2022 WNBA Playoffs - Dallas Wings v Connecticut Sun
The Wings had no answer for Connecticut’s Alyssa Thomas in Game 1 of the series.
Photo by Chris Marion/NBAE via Getty Images

That bubble of optimism was quickly popped. The Wings’ offense was largely stifled by an active and physical Connecticut defense, finishing the day shooting a middling 41.3 percent from the field and 25 percent (5-of-20) on 3-pointers, often unable to get and finish quality looks at the basket without Ogunbowale’s shot-creating ability. Dallas’ free throw shooting, while far from the lone culprit, wasn’t impressive either; the Wings made just 11 of the 19 free throws they attempted.

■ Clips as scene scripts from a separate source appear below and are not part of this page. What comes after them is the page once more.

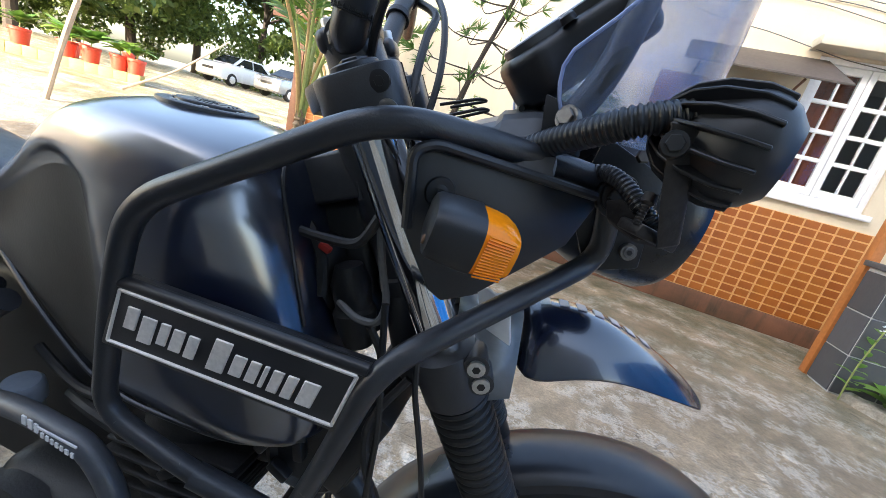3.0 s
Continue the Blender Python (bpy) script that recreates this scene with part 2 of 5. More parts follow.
def nodes(name, rough=0.7):
    """An empty node material: its tree, its shader, and a maker of linked nodes."""
    m = bpy.data.materials.new(name)
    m.use_nodes = True
    nt = m.node_tree
    b = nt.nodes["Principled BSDF"]
    b.inputs["Roughness"].default_value = rough

    def add(kind, ins=None, operation="", data_type="", feature=""):
        n = nt.nodes.new(kind)
        if operation:
            n.operation = operation
        if data_type:
            n.data_type = data_type
        if feature:
            n.feature = feature
        for k, v in (ins or {}).items():
            if isinstance(v, bpy.types.NodeSocket):
                nt.links.new(v, n.inputs[k])
            else:
                n.inputs[k].default_value = v
        return n

    def noise_at(vec, scale, detail=5, rough=0.6, lo=0.4, hi=0.6):
        n = add("ShaderNodeTexNoise", {"Vector": vec, "Scale": scale, "Detail": detail, "Roughness": rough})
        return add("ShaderNodeMapRange", {"Value": n.outputs["Fac"], "From Min": lo, "From Max": hi}).outputs["Result"]

    def blend(fac, a, c):
        n = add("ShaderNodeMix", {"Factor": fac}, data_type="RGBA")
        for sock, v in ((n.inputs[6], a), (n.inputs[7], c)):
            if isinstance(v, bpy.types.NodeSocket):
                nt.links.new(v, sock)
            else:
                sock.default_value = (*v, 1)
        return n.outputs[2]

    def bump(height, strength, distance):
        n = add("ShaderNodeBump", {"Height": height, "Strength": strength, "Distance": distance})
        nt.links.new(n.outputs["Normal"], b.inputs["Normal"])

    return m, nt, b, add, noise_at, blend, bump


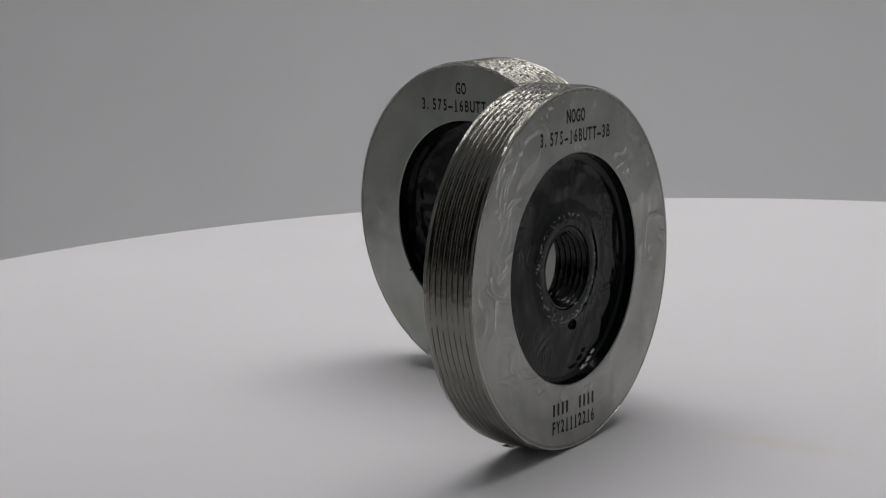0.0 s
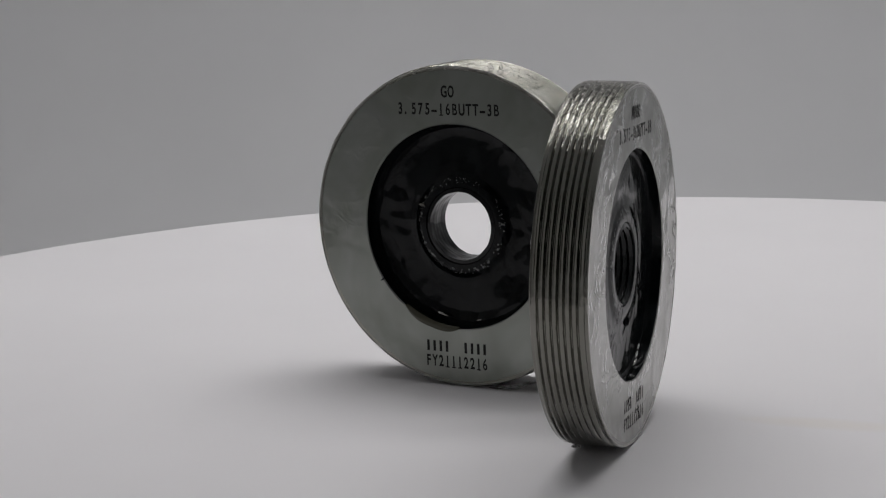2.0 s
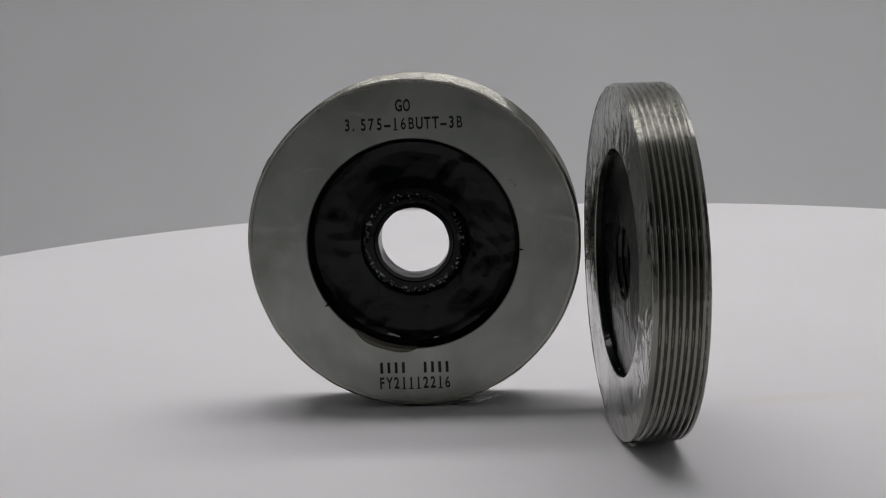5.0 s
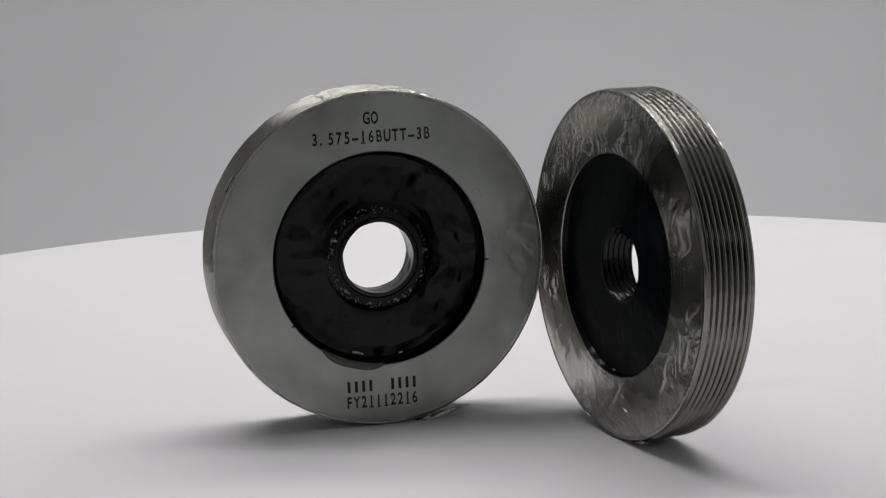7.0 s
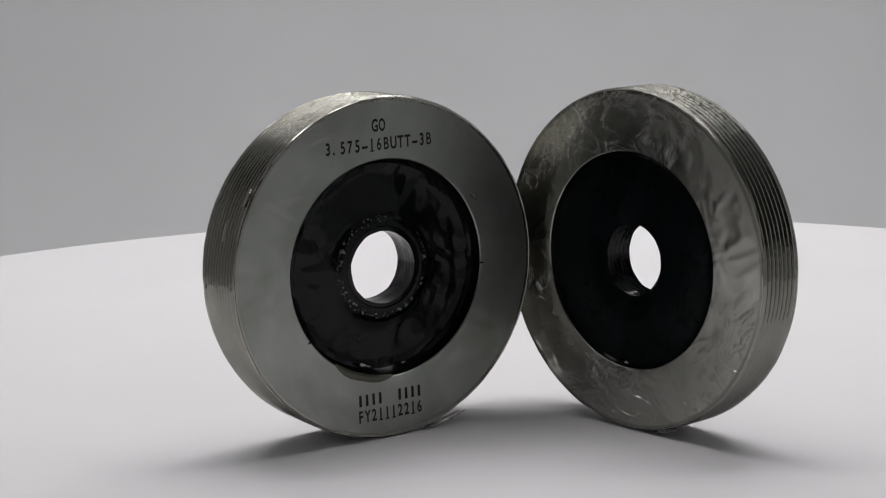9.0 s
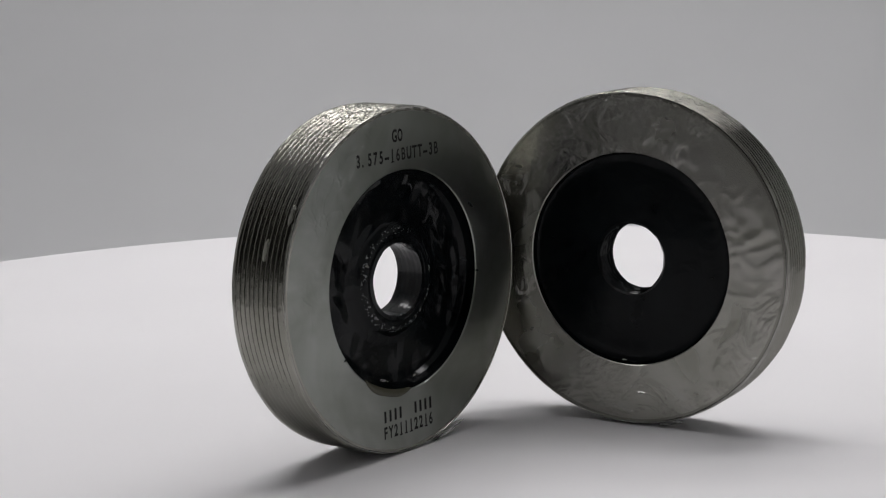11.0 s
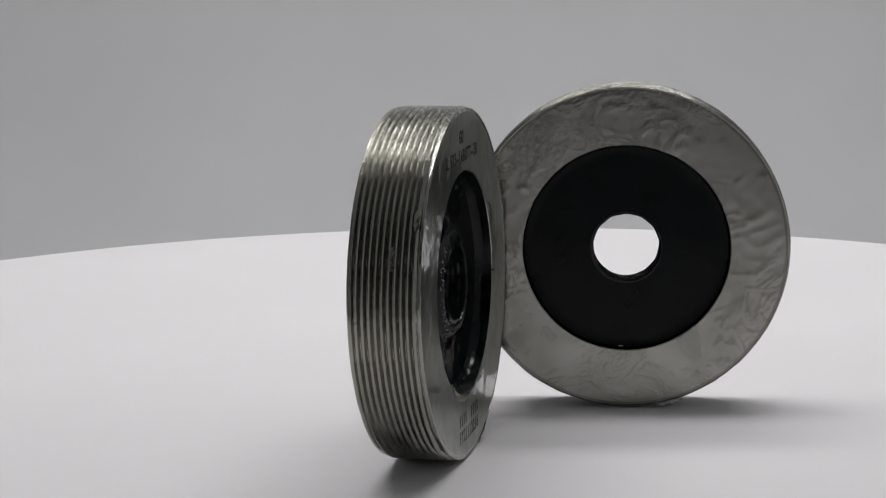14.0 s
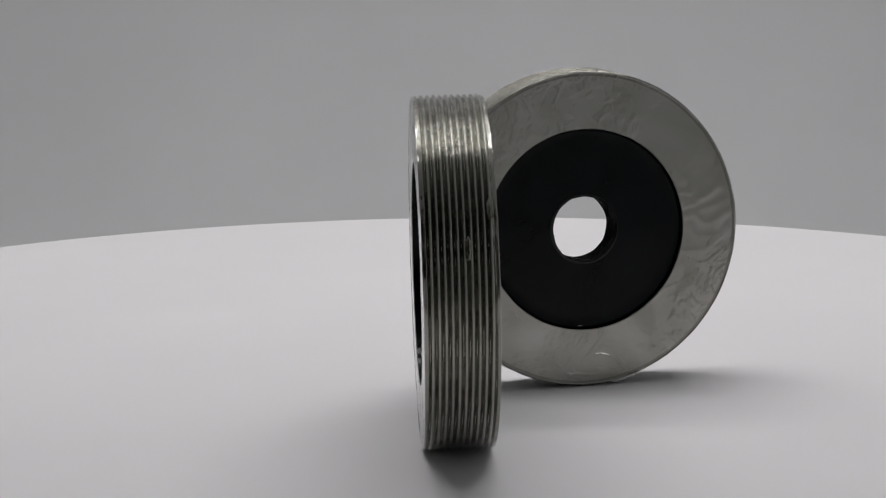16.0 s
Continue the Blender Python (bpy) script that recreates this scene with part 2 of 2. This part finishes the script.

What were most indicative of how the game went for the Wings, though, were their 15 turnovers. 10 of them came on Connecticut steals, and the Sun outscored the Wings 16-2 on fast break points. Dallas had trouble keeping opponents out of transition during the regular season (16 percent frequency; second-highest in the WNBA according to Synergy Sports) and couldn’t match Alyssa Thomas (15 points, 10 rebounds and seven assists) and the Sun on the break in their playoff opener.

Can Dallas bounce back?

The Wings now find themselves with their backs against the wall: one game from elimination in a best-of-three series, needing a win in a hostile environment to stay alive.

Better Wings offense will clearly be needed for that, though the lopsided nature of the series opener suggests there’s more Dallas must clean up than just its shooting. In general, the Wings were out-muscled by Connecticut in Game 1; the usually efficient McCowan was held to seven points on 2-of-6 shooting from the field and was soundly outplayed by Jones and the rest of the Sun frontcourt on the other end of the floor. It’s hard to see the Wings beating the Sun without McCowan being a major factor, so establishing her early and often is likely atop Johnson’s to-do list.

Dallas will also need more from its backcourt. Allisha Gray (17 points and five rebounds) and Tyasha Harris (13 points and five rebounds) played well in the first game of the series, but Marina Mabrey (11 points, 5-of-13 shooting) struggled to find her shot against a Connecticut defense that was loaded up to stop her. While scoring opportunities in this series may not come as easily for Mabrey as for other Wings guards, they’ll nevertheless need to find a way to get her better shots, given how much of the team’s offensive burden (27.2 percent usage rate in August) is on her shoulders.